Abstract

This essay challenges the equity of eco-cosmopolitism, which Patrick Hayden defines as a socio-political “world environmental citizenship” (2010, 368). Isabelle Stengers, among others, recommends an ecological “cosmopolitical proposal”– a global checks and balances system (2005, 1003). In response, I argue that eco-cosmopolitism merely dredges up the same criticism of inequality and social injustice already problematized against Kant’s “civil commons.” Examining Malik Sajad’s Munnu: A Boy from Kashmir (2015), I explore the cultural narrative concerning the hazardous disposal of waste in Kashmir. I suggest that eco-cosmopolitism is a neo-imperialist hegemonic construct that glosses over both the lived experiences and the complicated history of Kashmir.
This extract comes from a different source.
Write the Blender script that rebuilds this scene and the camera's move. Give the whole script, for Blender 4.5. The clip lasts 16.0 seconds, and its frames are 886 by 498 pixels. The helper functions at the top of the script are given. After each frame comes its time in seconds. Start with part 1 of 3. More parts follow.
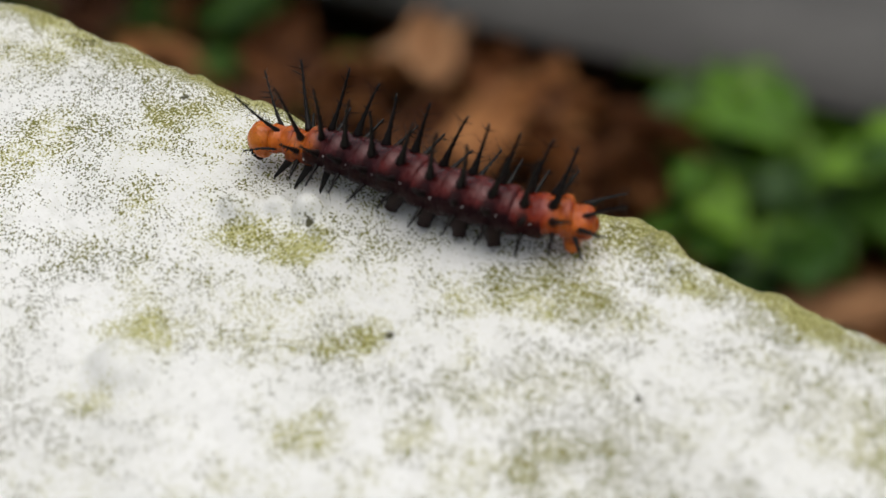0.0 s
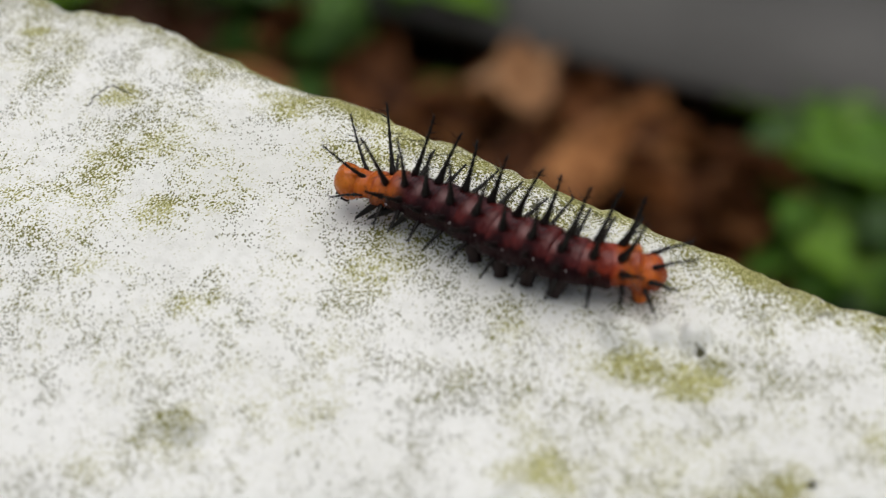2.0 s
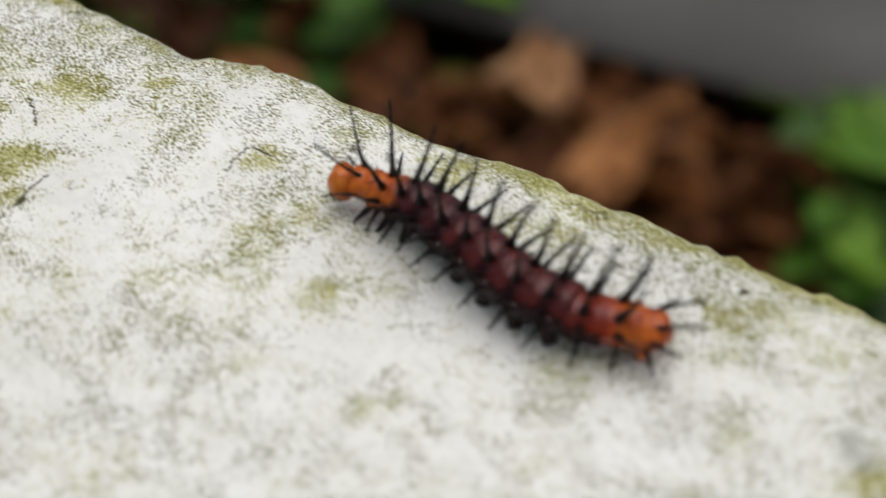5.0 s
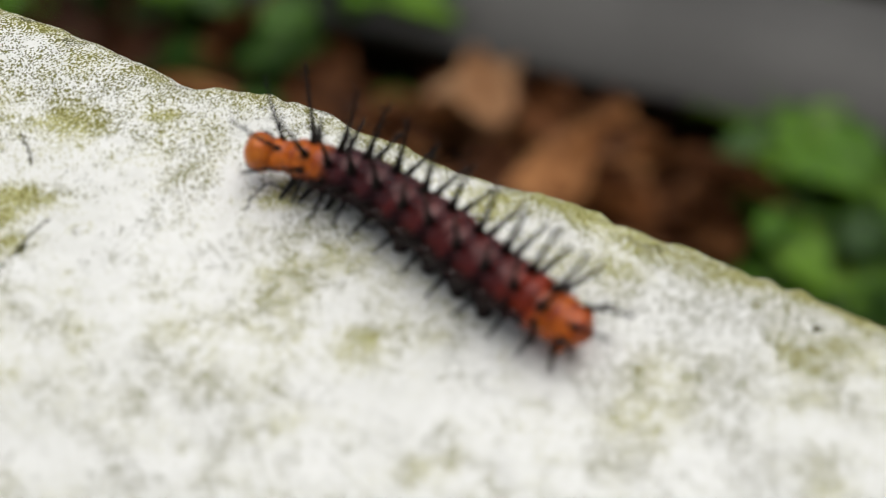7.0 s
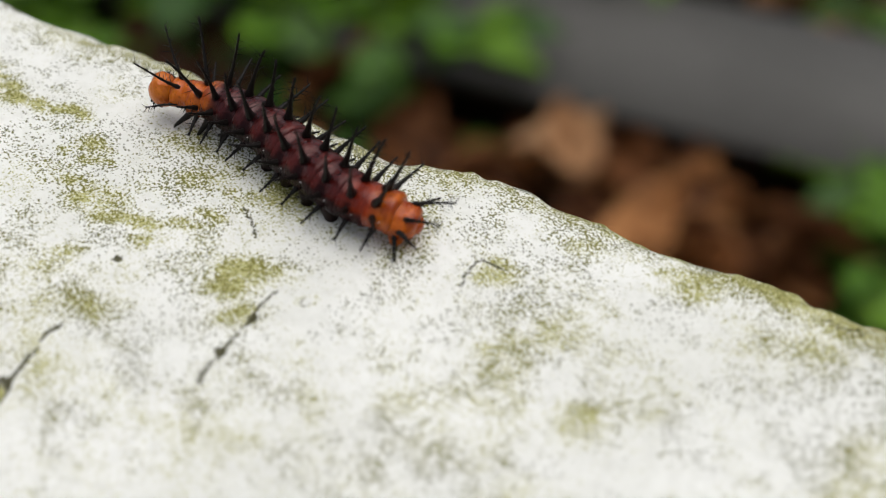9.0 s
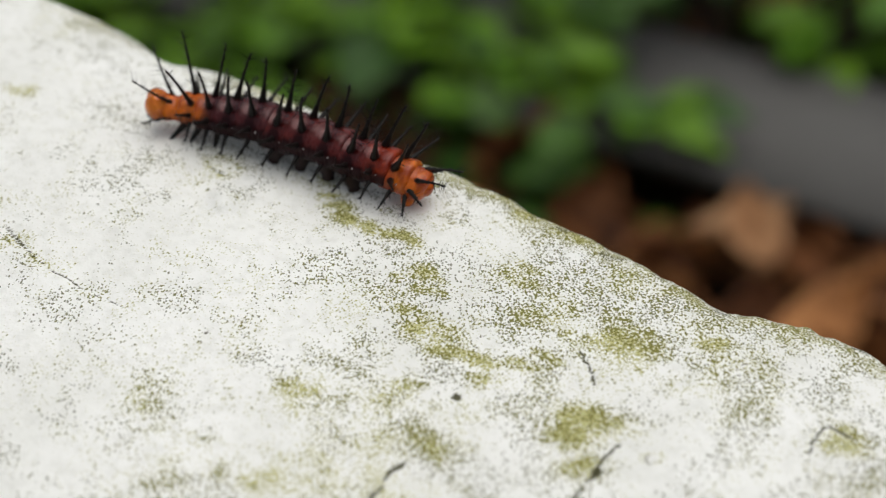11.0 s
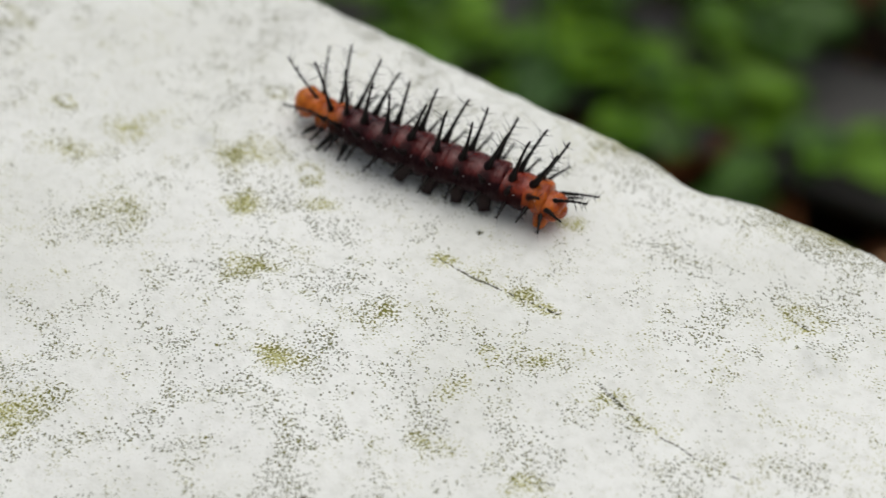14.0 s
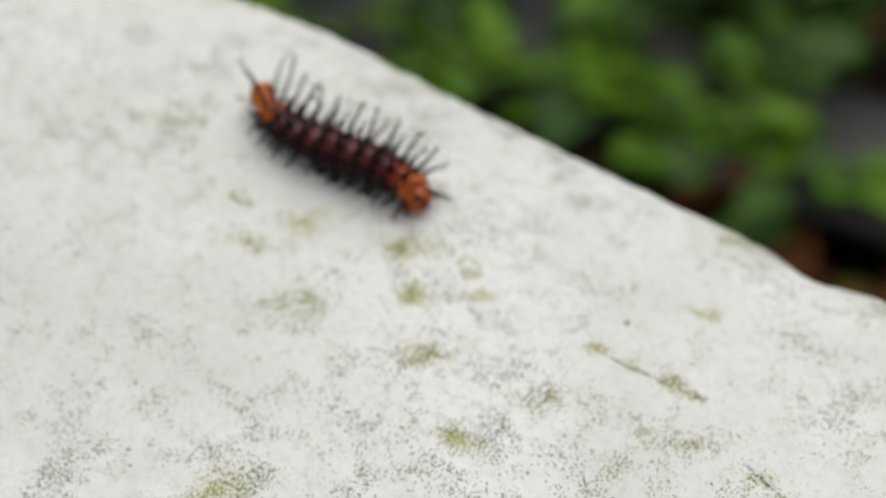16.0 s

Ideological visions of a global environmentalism are easy to imagine when one occupies the privilege of sanitary waste management and relative political stability; however, in contested territories of violence, one’s concern for the environment is guided less by planetary liberal-universalist environmentalism than by ownership of local land. Examining Munnu’s representation of Kashmir’s sanitation infrastructure, I argue that India wrestles against its own colonial history while also employing tenets of colonialism in the eco-colonization of Kashmir, which I pair with international apathy toward Kashmir. By analyzing British blueprints of colonial latrines for South Asia, drafted in 1906, I argue that Munnu confronts global indifference to the humanitarian crisis and the environmental degradation of Kashmir’s dated concerns and municipal infrastructure.